Tuesday, April 30, 2013

Time-Lapse 171 Image Question

The "Three Years of SDO Images" shows two bands of bright coronal loops in the 171 time-lapse image. Several people have asked whether this is real. Yes, it is real and it is caused by how sunspots form on the Sun.

We have seen that sunspots tend to occur below 35º latitude in both hemispheres of the Sun, just as you noticed. This gives us the Butterfly Diagram shown here for for sunspots since 1965. Northern active regions (or sunspots) are shown in blue and southern in red. A few regions appear at higher latitudes, but most sunspots are seen at low latitudes. Sunspots also tend to occur closer to the equator as a sunspot cycle moves along. They don't usually form at the equator, but the tilt of the Sun can make that difficult to verify.

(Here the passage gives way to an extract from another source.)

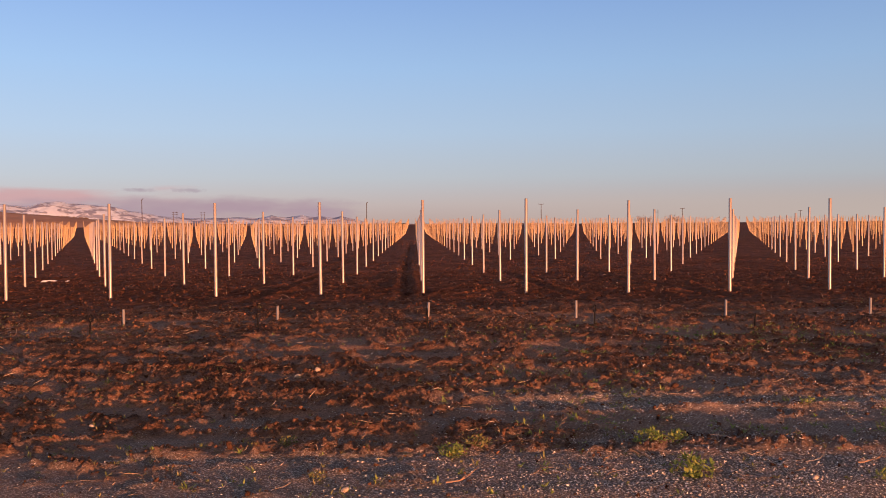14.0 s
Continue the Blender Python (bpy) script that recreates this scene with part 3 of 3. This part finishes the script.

The coronal loops in the time-lapse image follow this pattern because they live above sunspots. Although few sunspots and coronal loops are seen in the polar regions, prominences and coronal holes are seen there. We do not have a perfect explanation, but it comes from how material moves in the convection zone and how that movement creates magnetic fields. This is called the solar dynamo problem. Perhaps the explanation will be similar to why we have the Horse Latitudes here on Earth.

Wednesday, April 24, 2013

Three Years in Three Minutes

From SDO to NPR to you. Stunning Video: 3 Years Of The Sun In 3 Minutes http://n.pr/14PRRDA

Produced by Scott Weissinger, looks great!

HMI is Back Online

HMI has returned to normal operations. The HMI team at LMSAL and Stanford will closely monitor the instrument to verify its performance. We don't anticipate any more outages. Data is flowing to the JSOC but it will take a while to prime the pump and produce magnetograms and Dopplergrams.

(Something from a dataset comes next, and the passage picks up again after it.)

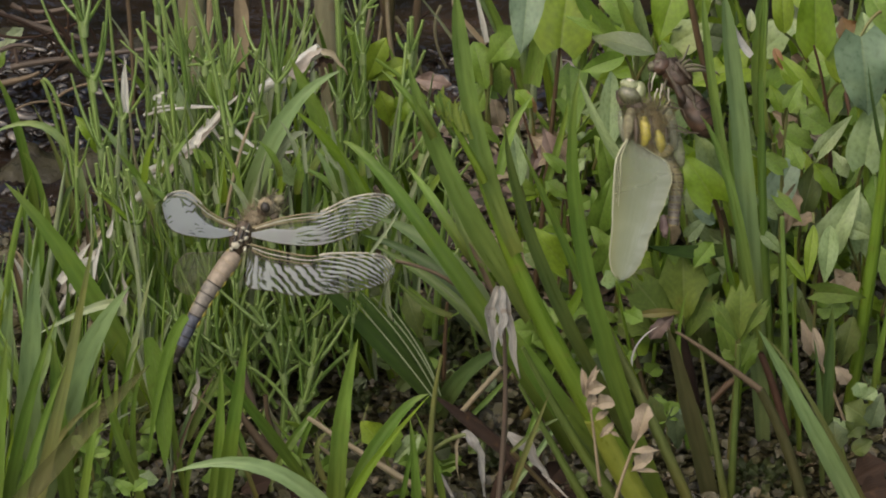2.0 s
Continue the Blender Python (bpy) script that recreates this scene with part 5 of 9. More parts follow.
stem(t, (0.1046, 0.0600, 0.0673), (0.1038, 0.0600, 0.0777), (0.1024, 0.0600, 0.0910), 0.0007, 0.0004, "red", name="stalk")
leaf(t, (0.1030, 0.0580, 0.0840), (0.1062, 0.0593, 0.0866), 0.0036, "lobed", "rust", cup=0.5, wave=0.2, n=13)
leaf(t, (0.1026, 0.0580, 0.0887), (0.0994, 0.0592, 0.0913), 0.0027, "lobed", "brown", cup=0.5, wave=0.2, n=13)
leaf(t, (0.1038, 0.0580, 0.0792), (0.1009, 0.0574, 0.0779), 0.0024, "lobed", "brown", cup=0.5, wave=0.2, n=13)
t = thing("withered_leaf", "dull pink withered leaf hanging behind the red stem", "leaf", (0.0277, 0.0640, 0.0000), "dead leaves")
leaf(t, (0.0262, 0.0620, 0.0556), (0.0295, 0.0580, 0.0474), 0.0039, "lobed", "mauve", cup=0.5, wave=0.22, curl=0.12, n=13)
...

Thanks to Jake, Rock, Zoe, Gary, and the other people who brought HMI back!

HMI is Down, WIll Return Later Today

Last night the HMI instrument rebooted and stopped producing science data. The HMI team has made sure the instrument is safe by rebooting and testing HMI. They will restart the science sequencer later today. HMI data will not be available until the sequences are restarted.

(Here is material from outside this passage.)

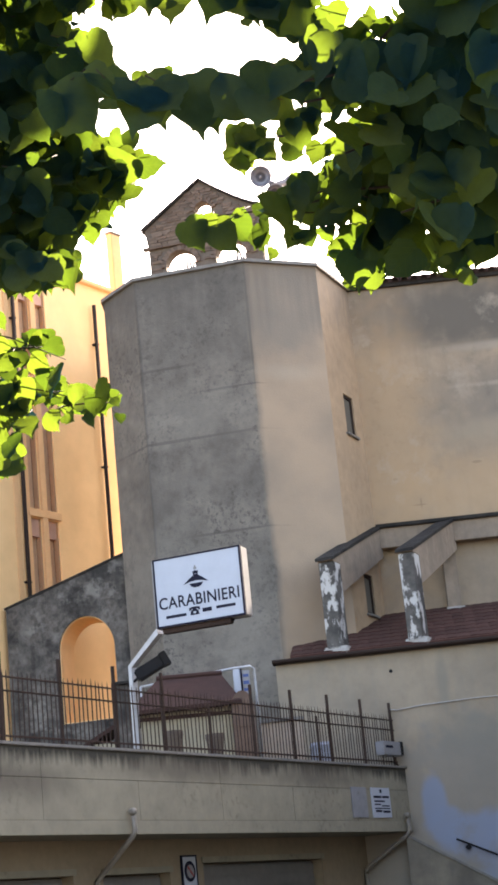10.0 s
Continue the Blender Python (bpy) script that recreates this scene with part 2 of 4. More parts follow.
FLAKE = material("white_paint_flake", (0.42, 0.40, 0.365), (0.24, 0.222, 0.195), grain=12, blotch=3, amount=0.5, bump=0.3)
SIGN_WHITE = material("sign_white", (0.39, 0.42, 0.47), (0.34, 0.37, 0.42), grain=4, blotch=1.2, amount=0.35, rough=0.35, bump=0.05)
SIGN_SIDE = material("sign_side", (0.23, 0.225, 0.215), (0.17, 0.165, 0.155), grain=6, blotch=2, amount=0.5, rough=0.5, bump=0.1)
INK = material("sign_ink", (0.014, 0.015, 0.028), (0.010, 0.011, 0.02), amount=0.3, rough=0.9, bump=0.0)
BLACK = material("black_enamel", (0.014, 0.014, 0.015), (0.02, 0.02, 0.021), amount=0.5, rough=0.85, bump=0.1)
POLE_WHITE = material("galvanised_pole", (0.441, 0.441, 0.441), (0.319, 0.319, 0.319), grain=12, blotch=3, amount=0.5, rough=0.45, metal=0.3, bump=0.1)
HORN_GREY = material("horn_grey", (0.22, 0.22, 0.24), (0.15, 0.15, 0.165), grain=10, blotch=3, amount=0.4, rough=0.5, bump=0.05)
HORN_MOUTH = material("horn_throat", (0.12, 0.12, 0.14), (0.09, 0.09, 0.105), amount=0.4, rough=0.55, bump=0.05)
HORN_DARK = material("horn_driver", (0.07, 0.07, 0.08), (0.045, 0.045, 0.05), amount=0.4, rough=0.6, bump=0.05)
PIPE_BROWN = material("brown_pipe", (0.032, 0.021, 0.017), (0.024, 0.016, 0.013), amount=0.5, rough=0.85, bump=0.05)
PIPE_GREY = material("plastic_pipe", (0.24, 0.215, 0.178), (0.15, 0.133, 0.11), grain=9, blotch=3, amount=0.6, rough=0.5, bump=0.1)
BLUE_PATCH = material("blue_plastic", (0.33, 0.345, 0.385), (0.28, 0.295, 0.335), grain=4, blotch=1.5, amount=0.5, bump=0.2)
SHUTTER = material("shutter_metal", (0.167, 0.160, 0.144), (0.129, 0.122, 0.114), blotch=2, amount=0.5, rough=0.55, bump=0.1)
PLAQUE_GREY = material("plaque_grey", (0.228, 0.228, 0.236), (0.182, 0.182, 0.190), blotch=4, amount=0.5, rough=0.5, bump=0.05)
RED_ENAMEL = material("red_enamel", (0.266, 0.023, 0.019), amount=0.3, rough=0.4, bump=0.0)
BLUE_ENAMEL = material("blue_enamel", (0.038, 0.076, 0.228), amount=0.3, rough=0.4, bump=0.0)
BRONZE = material("bell_bronze", (0.129, 0.122, 0.099), (0.076, 0.084, 0.068), grain=8, blotch=3, amount=0.6, rough=0.5, metal=0.6, bump=0.1)
ASPHALT = material("asphalt", (0.055, 0.053, 0.05), (0.035, 0.034, 0.033), grain=6, blotch=0.3, amount=0.6, bump=0.5)
PAVING = material("stone_paving", (0.085, 0.077, 0.066), (0.06, 0.055, 0.048), grain=5, blotch=0.4, amount=0.6, bump=0.3)
BARK = material("bark", (0.035, 0.029, 0.024), (0.02, 0.017, 0.015), grain=20, blotch=5, amount=0.9, bump=0.9)
MESH_DARK = material("window_mesh", (0.099, 0.087, 0.068), (0.076, 0.068, 0.053), grain=20, blotch=4, amount=0.5, rough=0.7, bump=0.3)



blotched(NAVE_RENDER, [(4.2, 11.9, 2.2, 0.9), (7.0, 11.6, 2.6, 1.0)], (0.185, 0.158, 0.126), 0.9, edge=0.6)
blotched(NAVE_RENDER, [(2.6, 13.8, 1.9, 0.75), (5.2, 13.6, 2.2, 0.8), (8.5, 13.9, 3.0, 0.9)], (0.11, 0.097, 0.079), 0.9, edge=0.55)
blotched(NAVE_RENDER, [(3.4, 13.05, 1.5, 0.10), (5.4, 12.95, 1.2, 0.12), (3.9, 12.2, 1.6, 0.05)], (0.34, 0.285, 0.215), 0.6, edge=0.7)
blotched(NAVE_RENDER, [(3.2, 11.2, 1.3, 0.25), (5.2, 10.2, 1.6, 0.5)], (0.30, 0.245, 0.17), 0.5, edge=0.5)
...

Many thanks to the LMSAL and Stanford people who worked through the night to reboot and test HMI!

Wednesday, April 17, 2013

Planned science calibration activities today

Today, starting at 1315 UTC (9:15 am ET), SDO executed the EVE Field of View maneuver followed by the HMI/AIA Flatfield at 1630 UTC (10:30 am ET). During these maneuvers the science experienced interruption, and some of the browse images reflect the motion of the spacecraft.  

Tuesday, April 16, 2013

Brief data stream outage on April 16

We are experiencing a system outage that is interrupting the automatic web updating of SDO images. The spacecraft is still fine and is collecting data as usual, and no SDO data has been lost. The outage is on the ground and is only temporary. We apologize for any inconvenience, and we thank you for your patience.

Update: The image processing queue is catching up, we should be back to normal in a couple of hours. (2:00PM EDT 16 April)

Update #2:  Everything is back to normal.  Again, sorry for the delay.  (4:40pm EDT  16 April)

Thursday, April 11, 2013

Whoa, A Solar Flare!

After weeks of little activity, the Sun erupted with an M6.5 class flare today. At 0711 UTC (3:11 am ET) active region 11719 erupted. AR 11719 is a large area of magnetic field located at 10°N. Another small flare followed as the M6 decayed.

Wednesday, April 10, 2013

EVE Cruciform, April 10, 2013

Today at 1800 UTC (2 pm ET) SDO will execute an EVE cruciform maneuver. SDO will nod back and forth and up and down. These motions allow EVE to calibrate their spectral irradiances.

Wednesday, April 3, 2013

HMI Roll Maneuver, April 3, 2013

Today we ran an HMI roll maneuver from 0550-1230 UTC (00:40-7:30 ET). The entire SDO spacecraft is spun around so that HMI can verify its operation and measure some calibration data.